-------- Supplied information

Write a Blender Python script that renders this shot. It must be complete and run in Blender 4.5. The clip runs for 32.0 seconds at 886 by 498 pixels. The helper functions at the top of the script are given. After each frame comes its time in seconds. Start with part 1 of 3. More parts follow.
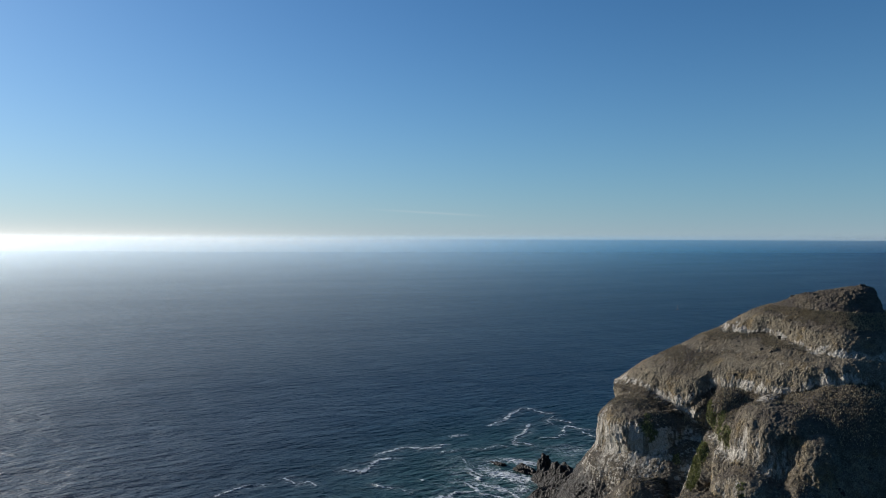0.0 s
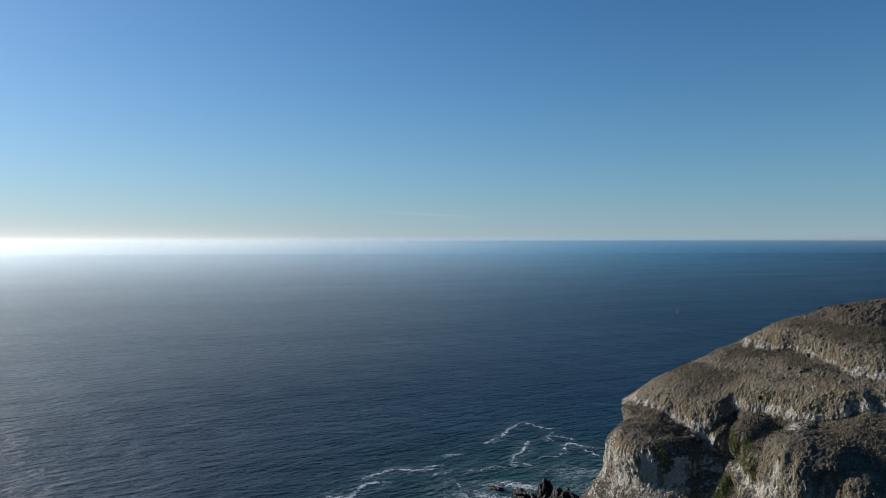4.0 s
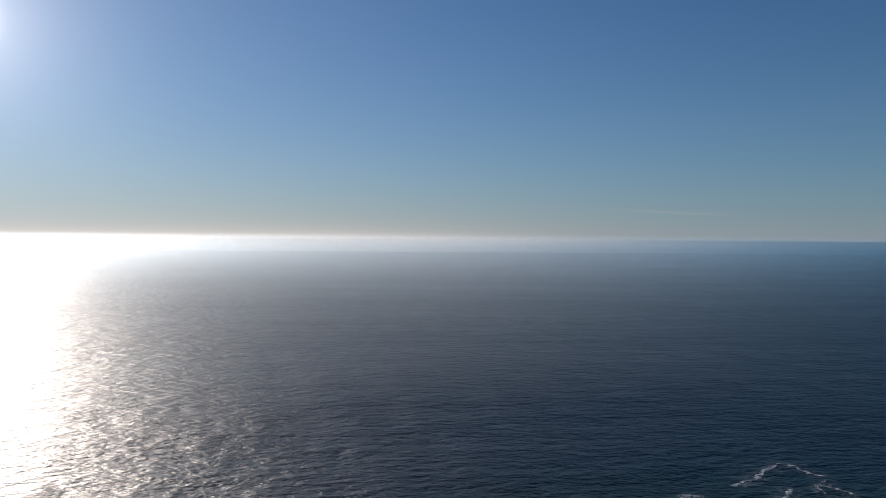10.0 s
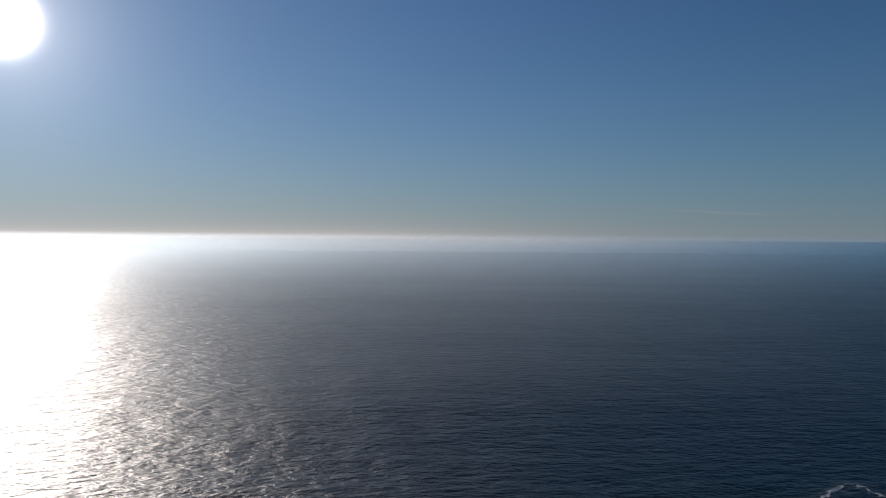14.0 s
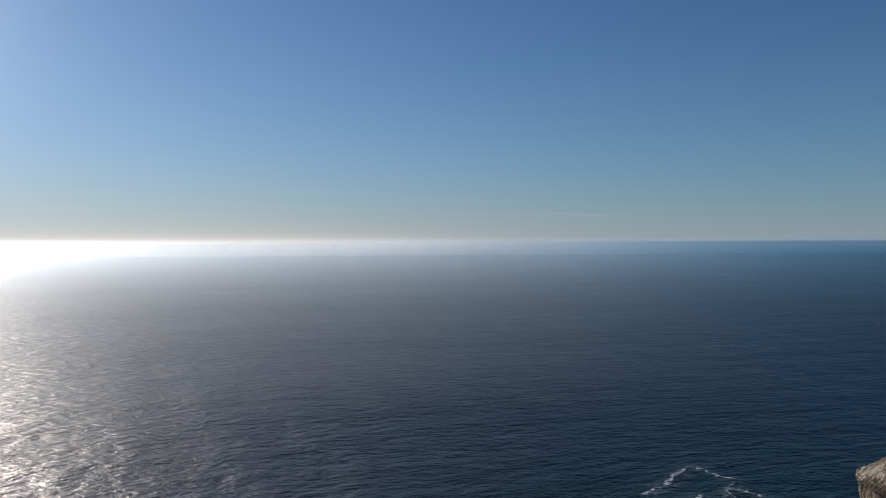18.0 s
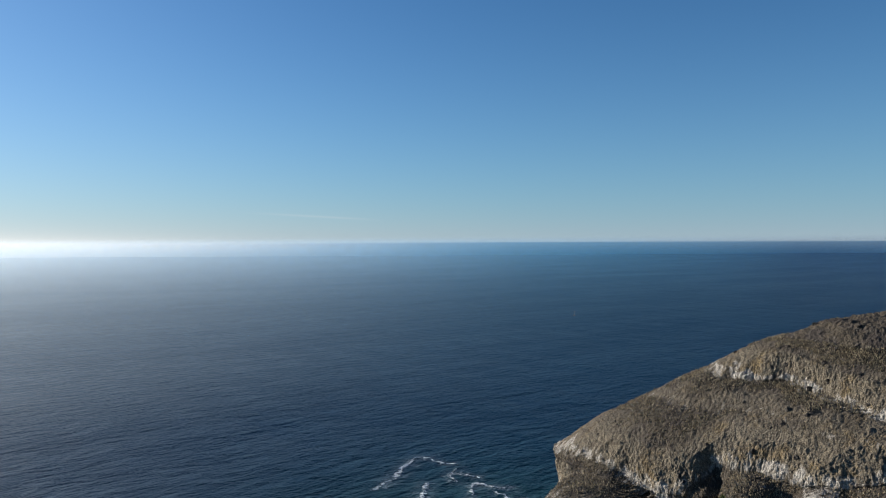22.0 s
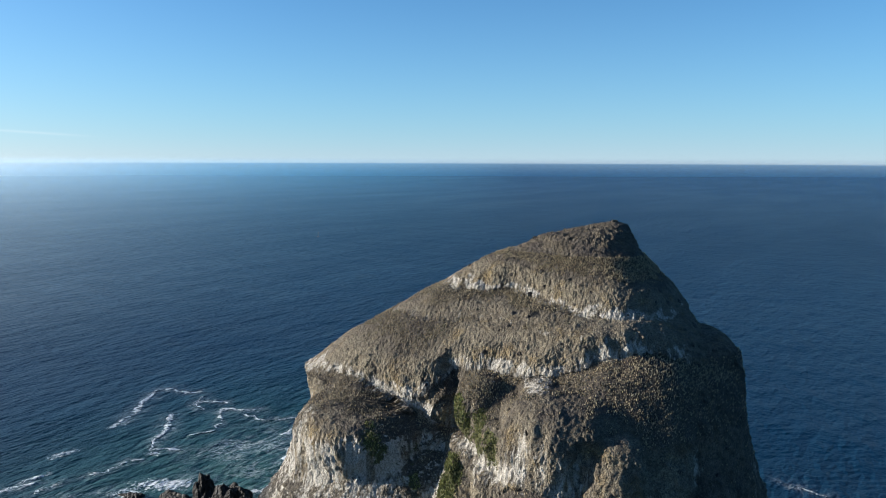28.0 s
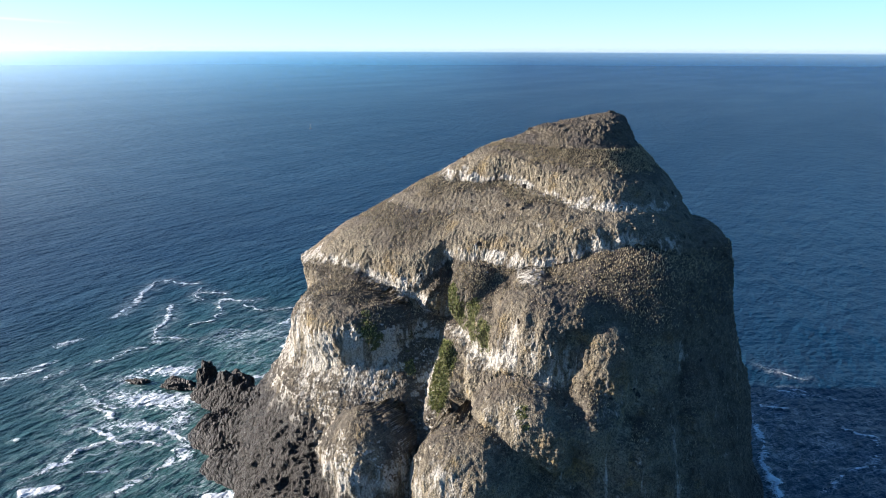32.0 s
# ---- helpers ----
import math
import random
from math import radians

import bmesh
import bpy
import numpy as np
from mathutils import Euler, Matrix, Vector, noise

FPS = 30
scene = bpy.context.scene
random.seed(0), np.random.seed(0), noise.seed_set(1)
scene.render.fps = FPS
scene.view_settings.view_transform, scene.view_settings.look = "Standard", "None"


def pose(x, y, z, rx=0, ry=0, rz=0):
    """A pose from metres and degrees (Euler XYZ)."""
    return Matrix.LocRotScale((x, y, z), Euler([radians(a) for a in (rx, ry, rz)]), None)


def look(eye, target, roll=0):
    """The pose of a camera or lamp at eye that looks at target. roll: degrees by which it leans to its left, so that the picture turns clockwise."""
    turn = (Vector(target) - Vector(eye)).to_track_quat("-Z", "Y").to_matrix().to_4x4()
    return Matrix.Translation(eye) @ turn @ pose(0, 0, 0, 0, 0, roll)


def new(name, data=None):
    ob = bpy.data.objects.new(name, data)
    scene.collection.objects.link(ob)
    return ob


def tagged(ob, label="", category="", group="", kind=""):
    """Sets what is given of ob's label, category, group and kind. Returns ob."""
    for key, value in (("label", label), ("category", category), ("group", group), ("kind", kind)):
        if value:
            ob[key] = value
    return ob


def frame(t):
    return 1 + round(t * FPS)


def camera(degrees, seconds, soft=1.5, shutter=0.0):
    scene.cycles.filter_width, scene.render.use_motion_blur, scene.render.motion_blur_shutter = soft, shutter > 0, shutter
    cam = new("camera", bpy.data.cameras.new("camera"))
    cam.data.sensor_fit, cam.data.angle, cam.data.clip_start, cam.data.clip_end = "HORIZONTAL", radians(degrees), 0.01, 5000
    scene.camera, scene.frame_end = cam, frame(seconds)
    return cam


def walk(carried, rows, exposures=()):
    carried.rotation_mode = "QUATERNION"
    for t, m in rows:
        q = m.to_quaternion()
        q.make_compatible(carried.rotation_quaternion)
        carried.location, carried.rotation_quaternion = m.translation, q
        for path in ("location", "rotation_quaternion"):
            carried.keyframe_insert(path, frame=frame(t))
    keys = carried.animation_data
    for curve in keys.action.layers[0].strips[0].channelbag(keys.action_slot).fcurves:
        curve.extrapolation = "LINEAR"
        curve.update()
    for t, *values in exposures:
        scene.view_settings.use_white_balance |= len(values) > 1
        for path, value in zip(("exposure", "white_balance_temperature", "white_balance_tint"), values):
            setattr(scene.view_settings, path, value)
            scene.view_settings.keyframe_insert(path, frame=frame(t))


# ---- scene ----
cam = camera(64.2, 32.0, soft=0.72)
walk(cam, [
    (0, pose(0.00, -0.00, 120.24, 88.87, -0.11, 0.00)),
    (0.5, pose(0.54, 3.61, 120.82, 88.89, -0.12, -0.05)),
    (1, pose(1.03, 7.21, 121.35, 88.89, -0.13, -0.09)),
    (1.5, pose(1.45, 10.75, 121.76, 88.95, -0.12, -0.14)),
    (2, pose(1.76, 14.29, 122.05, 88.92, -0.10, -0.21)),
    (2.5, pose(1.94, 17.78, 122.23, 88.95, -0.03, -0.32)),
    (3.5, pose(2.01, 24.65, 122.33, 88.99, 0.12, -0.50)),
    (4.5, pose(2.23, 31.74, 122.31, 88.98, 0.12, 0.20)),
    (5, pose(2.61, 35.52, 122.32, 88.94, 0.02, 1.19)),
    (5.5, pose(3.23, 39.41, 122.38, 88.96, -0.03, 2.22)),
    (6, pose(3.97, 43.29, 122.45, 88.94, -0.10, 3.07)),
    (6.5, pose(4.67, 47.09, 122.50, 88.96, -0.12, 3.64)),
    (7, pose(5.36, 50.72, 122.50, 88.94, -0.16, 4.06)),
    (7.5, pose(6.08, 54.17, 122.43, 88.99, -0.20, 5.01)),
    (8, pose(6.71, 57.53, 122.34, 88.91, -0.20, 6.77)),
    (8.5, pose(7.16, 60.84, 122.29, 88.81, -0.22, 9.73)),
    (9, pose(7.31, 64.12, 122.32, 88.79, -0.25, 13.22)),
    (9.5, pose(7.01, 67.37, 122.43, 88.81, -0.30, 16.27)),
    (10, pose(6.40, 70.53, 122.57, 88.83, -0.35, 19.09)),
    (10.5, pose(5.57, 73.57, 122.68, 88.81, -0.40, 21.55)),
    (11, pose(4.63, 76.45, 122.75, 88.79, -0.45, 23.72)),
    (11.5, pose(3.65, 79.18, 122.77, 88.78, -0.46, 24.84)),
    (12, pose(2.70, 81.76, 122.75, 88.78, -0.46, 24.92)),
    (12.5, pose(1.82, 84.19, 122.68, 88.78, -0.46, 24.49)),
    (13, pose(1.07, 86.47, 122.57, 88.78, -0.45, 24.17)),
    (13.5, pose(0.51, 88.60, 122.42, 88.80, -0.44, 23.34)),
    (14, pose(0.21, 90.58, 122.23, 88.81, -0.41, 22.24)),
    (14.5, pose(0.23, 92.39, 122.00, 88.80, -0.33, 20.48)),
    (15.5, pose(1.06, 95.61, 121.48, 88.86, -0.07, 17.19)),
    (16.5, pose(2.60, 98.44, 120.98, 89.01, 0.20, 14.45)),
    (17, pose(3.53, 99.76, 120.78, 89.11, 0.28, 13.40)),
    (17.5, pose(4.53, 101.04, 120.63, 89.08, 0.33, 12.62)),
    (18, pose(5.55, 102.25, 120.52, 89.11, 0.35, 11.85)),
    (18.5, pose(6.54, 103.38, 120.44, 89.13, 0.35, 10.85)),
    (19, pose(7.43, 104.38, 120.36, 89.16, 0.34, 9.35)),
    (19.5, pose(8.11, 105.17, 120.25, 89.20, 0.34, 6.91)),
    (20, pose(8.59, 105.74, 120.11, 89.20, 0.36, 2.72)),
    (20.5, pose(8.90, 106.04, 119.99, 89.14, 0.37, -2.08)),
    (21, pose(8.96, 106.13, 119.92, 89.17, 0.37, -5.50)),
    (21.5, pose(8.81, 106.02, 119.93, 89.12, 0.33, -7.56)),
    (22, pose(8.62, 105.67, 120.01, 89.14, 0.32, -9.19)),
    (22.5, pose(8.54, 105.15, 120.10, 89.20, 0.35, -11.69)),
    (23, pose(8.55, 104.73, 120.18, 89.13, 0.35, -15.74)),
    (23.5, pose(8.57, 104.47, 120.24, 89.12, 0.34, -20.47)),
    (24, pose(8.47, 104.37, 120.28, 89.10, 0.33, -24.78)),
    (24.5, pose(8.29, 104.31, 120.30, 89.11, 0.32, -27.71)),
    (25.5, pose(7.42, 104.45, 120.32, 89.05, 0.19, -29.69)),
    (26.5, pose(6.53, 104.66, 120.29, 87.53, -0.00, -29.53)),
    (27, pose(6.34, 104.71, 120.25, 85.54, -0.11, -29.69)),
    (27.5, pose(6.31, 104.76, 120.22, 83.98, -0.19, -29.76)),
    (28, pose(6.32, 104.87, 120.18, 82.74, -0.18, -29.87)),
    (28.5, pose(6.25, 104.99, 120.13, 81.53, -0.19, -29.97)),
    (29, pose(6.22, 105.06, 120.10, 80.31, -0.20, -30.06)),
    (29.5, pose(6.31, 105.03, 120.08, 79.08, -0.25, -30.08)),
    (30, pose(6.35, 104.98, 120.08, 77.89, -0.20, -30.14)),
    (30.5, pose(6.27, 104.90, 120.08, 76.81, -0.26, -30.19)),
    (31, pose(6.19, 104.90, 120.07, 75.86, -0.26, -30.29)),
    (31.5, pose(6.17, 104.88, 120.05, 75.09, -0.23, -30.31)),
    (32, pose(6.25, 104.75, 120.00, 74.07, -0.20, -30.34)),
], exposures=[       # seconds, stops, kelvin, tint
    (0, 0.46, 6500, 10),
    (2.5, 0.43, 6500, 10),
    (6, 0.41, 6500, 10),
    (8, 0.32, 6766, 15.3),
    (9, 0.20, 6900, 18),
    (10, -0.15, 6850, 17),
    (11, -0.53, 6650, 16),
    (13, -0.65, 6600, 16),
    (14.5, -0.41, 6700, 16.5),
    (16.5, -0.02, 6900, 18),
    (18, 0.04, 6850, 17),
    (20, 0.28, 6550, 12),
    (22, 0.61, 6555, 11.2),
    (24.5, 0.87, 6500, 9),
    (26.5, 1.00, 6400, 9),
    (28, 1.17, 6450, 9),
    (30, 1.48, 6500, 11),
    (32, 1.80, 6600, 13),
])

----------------

#### [What you will do]
The lines to be given again exactly are those from the one containing "shutter > 0, shutter" up to and including the one containing "scene.view_settings.keyframe_insert(path, frame=frame(t))".

#### [Result of the exercise]
    scene.cycles.filter_width, scene.render.use_motion_blur, scene.render.motion_blur_shutter = soft, shutter > 0, shutter
    cam = new("camera", bpy.data.cameras.new("camera"))
    cam.data.sensor_fit, cam.data.angle, cam.data.clip_start, cam.data.clip_end = "HORIZONTAL", radians(degrees), 0.01, 5000
    scene.camera, scene.frame_end = cam, frame(seconds)
    return cam


def walk(carried, rows, exposures=()):
    carried.rotation_mode = "QUATERNION"
    for t, m in rows:
        q = m.to_quaternion()
        q.make_compatible(carried.rotation_quaternion)
        carried.location, carried.rotation_quaternion = m.translation, q
        for path in ("location", "rotation_quaternion"):
            carried.keyframe_insert(path, frame=frame(t))
    keys = carried.animation_data
    for curve in keys.action.layers[0].strips[0].channelbag(keys.action_slot).fcurves:
        curve.extrapolation = "LINEAR"
        curve.update()
    for t, *values in exposures:
        scene.view_settings.use_white_balance |= len(values) > 1
        for path, value in zip(("exposure", "white_balance_temperature", "white_balance_tint"), values):
            setattr(scene.view_settings, path, value)
            scene.view_settings.keyframe_insert(path, frame=frame(t))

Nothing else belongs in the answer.